Creating Your Puzzle Room

This task requires you to create a puzzle room with various English hints scattered around it that students can use to discover a secret code or password (see Figure 1). Students can use these to solve a puzzle to complete the task, such as for opening a treasure box. The puzzle rooms are built using various elements of the freely available Google Suite, in particular Google Slides and Google Sites. I made my first one by following a tutorial I found on YouTube (Dill, 2020). The tutorial is for making escape rooms, but the principle is very similar. The room is made using a single slide in Google Slides. You can find a picture that is licensed as free to use online, or take a photograph of a real room and use that as I did. This slide is then embedded on the homepage of a Google Site by clicking embed and adding the URL of the slide. An important point here is to change the word edit in the URL to “preview,” as this ensures that the slide will be full screen when accessed.

Links to different pages on the same site are then attached to the various objects in the room (see Figure 2). These should contain clues to help students find the code to open the box. There can be other pictures inserted into the main one, or shapes that you insert to cover features in the picture, made clickable by using “fill color” and “transparent”. You then click the add link button on the toolbar while these objects are selected, and these links will be inserted as additional pages on the Google Site that you have made (Figure 3).

You can also add sound files for listening hints. To do this, click insert and audio and upload your chosen file. Finally, entering the code to open the box requires a link to a Google Form set up to accept only one answer. To do this, make a form with only one question. You have to click on the three dots next to your question and select response validation (see Figure 4). This allows you to choose one correct answer. You then click add section and add another section with a victory message (and perhaps a picture of an opened treasure box), which students will automatically move to after entering the correct code.

The key difference from the YouTube tutorial referenced above is that you are making an EFL exercise—specifically, a task-based one. The exact hints you set will depend on your students’ level, but they should not all practice a single grammar form. They should be varied and challenging for your students, requiring them to read or listen more than once and engage with the actual meaning of the hints for them to succeed. In this way, even though there is little in the way of meaningful output, the activity still qualifies as a true task according to generally accepted definitions (Ellis et al., 2019).

Implementation in Class

If you have a device for each student, they can work on it individually. However, the task works well in pairs or small groups. You can demonstrate the task by showing how to click on the box and entering a false code.
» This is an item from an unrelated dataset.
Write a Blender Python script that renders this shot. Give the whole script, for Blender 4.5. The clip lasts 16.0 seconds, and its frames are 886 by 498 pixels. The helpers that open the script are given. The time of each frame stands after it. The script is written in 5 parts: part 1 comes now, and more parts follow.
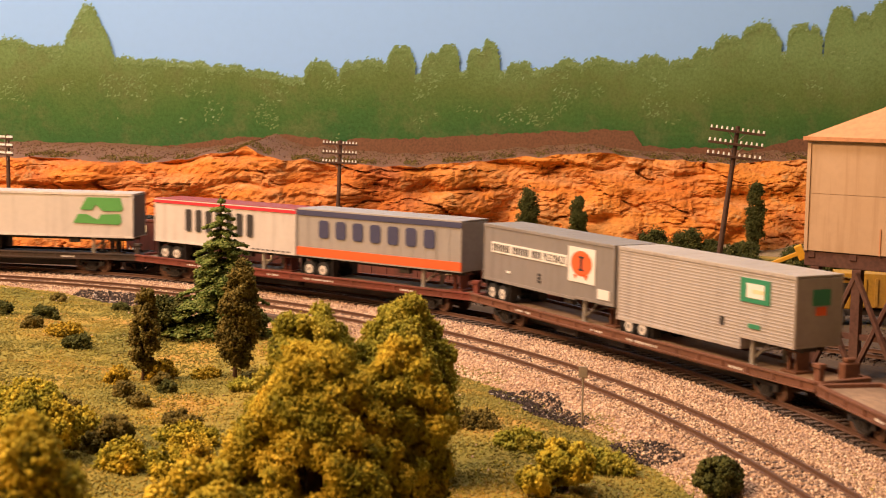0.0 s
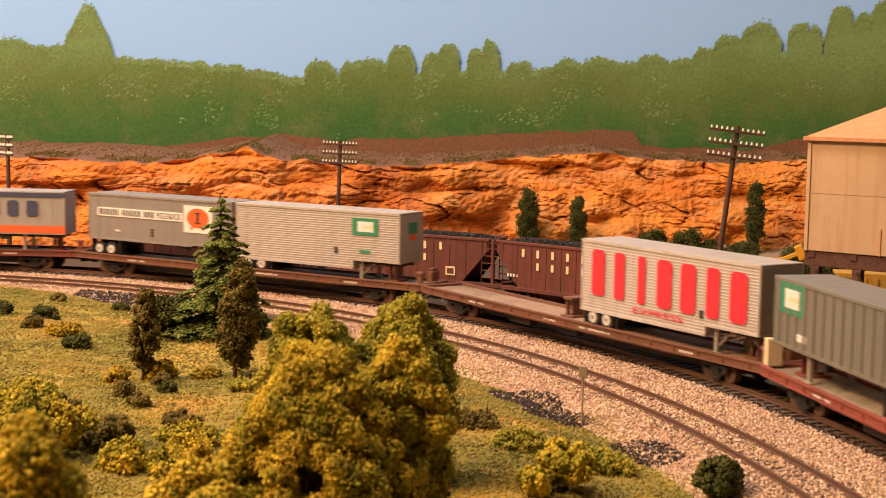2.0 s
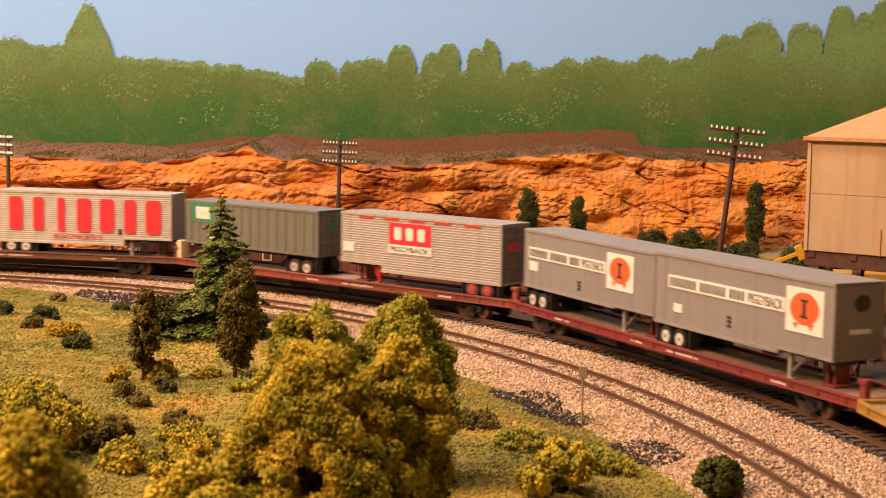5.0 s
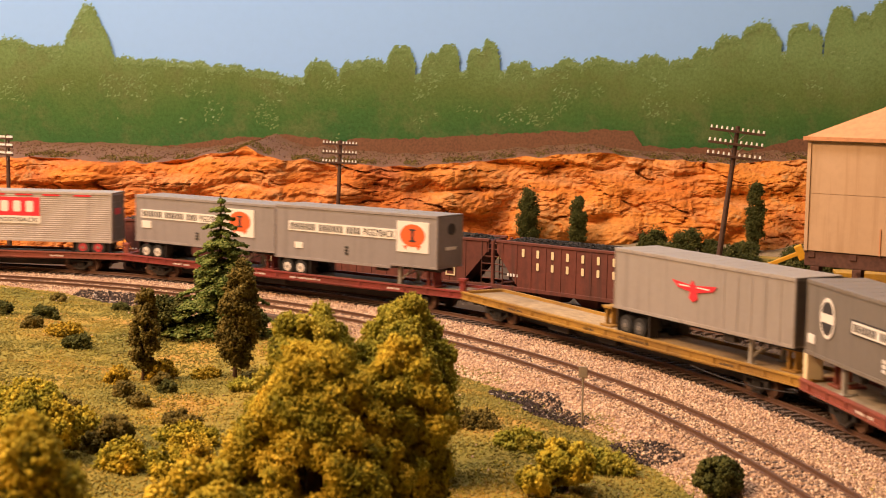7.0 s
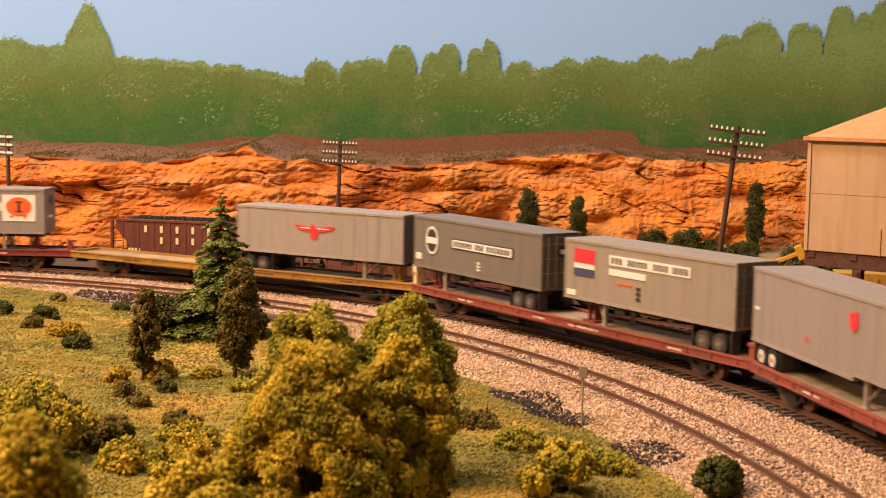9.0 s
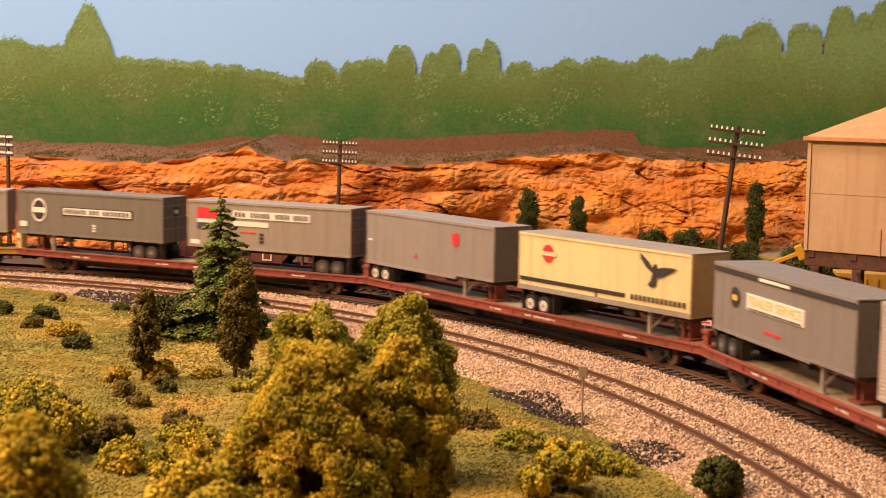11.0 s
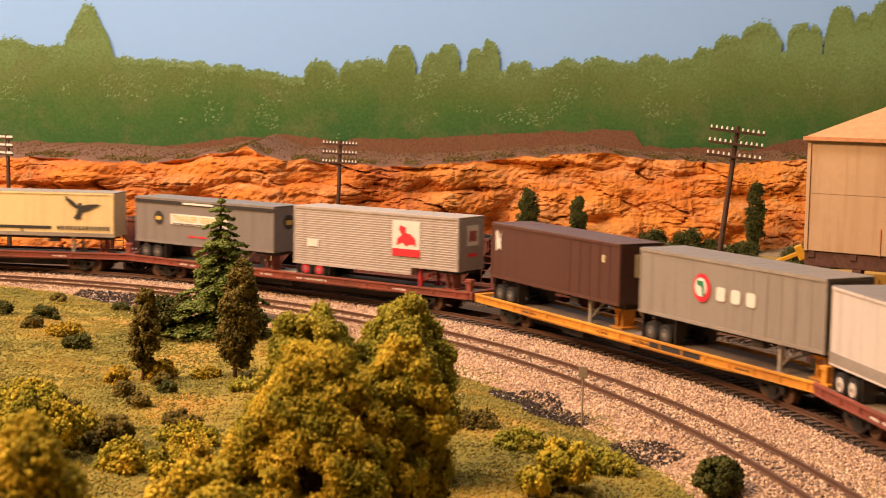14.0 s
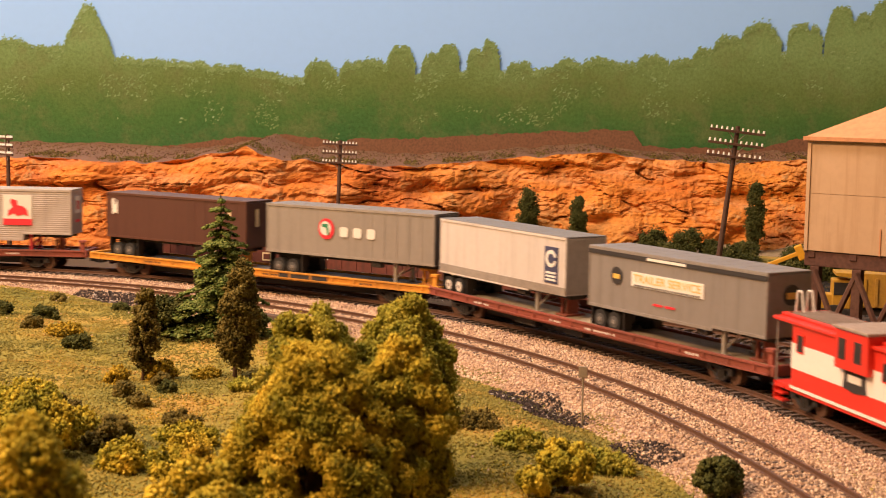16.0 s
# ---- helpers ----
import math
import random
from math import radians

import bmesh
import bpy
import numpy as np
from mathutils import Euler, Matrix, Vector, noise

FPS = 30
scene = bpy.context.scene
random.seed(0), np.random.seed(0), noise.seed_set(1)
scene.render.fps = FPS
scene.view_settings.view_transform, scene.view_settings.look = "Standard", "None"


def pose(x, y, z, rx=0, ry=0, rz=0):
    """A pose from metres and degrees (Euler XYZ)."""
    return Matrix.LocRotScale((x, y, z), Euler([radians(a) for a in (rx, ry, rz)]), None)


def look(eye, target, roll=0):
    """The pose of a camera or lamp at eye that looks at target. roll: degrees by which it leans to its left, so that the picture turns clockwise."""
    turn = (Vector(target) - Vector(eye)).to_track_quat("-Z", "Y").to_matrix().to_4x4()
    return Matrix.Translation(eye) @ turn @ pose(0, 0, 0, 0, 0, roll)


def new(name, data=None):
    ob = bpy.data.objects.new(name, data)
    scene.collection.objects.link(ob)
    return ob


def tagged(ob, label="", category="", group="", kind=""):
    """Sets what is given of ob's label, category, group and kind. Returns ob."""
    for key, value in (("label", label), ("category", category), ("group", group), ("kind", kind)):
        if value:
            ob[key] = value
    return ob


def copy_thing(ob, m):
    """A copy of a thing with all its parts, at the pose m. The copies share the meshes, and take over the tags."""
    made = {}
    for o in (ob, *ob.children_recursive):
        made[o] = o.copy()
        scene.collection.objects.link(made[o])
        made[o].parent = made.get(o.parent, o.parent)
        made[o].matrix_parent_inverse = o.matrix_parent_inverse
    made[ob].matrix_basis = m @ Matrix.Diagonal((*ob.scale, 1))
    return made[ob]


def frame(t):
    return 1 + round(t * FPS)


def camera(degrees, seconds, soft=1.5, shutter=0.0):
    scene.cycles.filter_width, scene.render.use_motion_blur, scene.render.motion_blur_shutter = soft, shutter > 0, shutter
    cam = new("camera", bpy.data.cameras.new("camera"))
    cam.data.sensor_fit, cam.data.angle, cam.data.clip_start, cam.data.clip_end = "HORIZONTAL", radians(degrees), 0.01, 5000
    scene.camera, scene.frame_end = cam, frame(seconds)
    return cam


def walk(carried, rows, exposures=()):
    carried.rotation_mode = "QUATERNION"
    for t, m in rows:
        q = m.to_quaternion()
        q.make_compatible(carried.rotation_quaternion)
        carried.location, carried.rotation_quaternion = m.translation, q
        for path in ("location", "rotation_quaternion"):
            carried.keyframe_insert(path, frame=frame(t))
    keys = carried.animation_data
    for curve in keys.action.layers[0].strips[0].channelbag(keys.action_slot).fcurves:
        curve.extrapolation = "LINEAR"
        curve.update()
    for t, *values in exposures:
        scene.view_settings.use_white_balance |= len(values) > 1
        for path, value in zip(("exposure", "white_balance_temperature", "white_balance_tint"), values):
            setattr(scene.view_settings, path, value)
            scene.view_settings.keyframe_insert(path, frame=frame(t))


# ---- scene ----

You could also open a single hint to give them an idea of what they are looking for, but students should endeavor to discover things for themselves. For added motivation, you can also make the task competitive to see which student/pair/group finishes first. Those that have finished can then help any classmates that are struggling. While students are solving the puzzles, you can monitor them to see which hints students find the most challenging. Then, at the end of the task, you can focus on those hints and go through the form and meaning so that everyone understands.


I have found this method to be a very effective way of introducing task-based learning into a low-level, elementary school context. The students all seem to find the task highly enjoyable and engaging. When on task, they are clearly engaging with the hints in a meaning-focused way. As such, I believe it is very effective as part of their English learning.


Dill, A. [The Skeptical Educator]. (2020, May 18). Google slides bitmoji escape room tutorial [Video]. YouTube.

Ellis, R., Skehan, P., Li, S., Shintani, N., & Lambert, C. (2019). Task-based language teaching: Theory and practice. Cambridge University Press.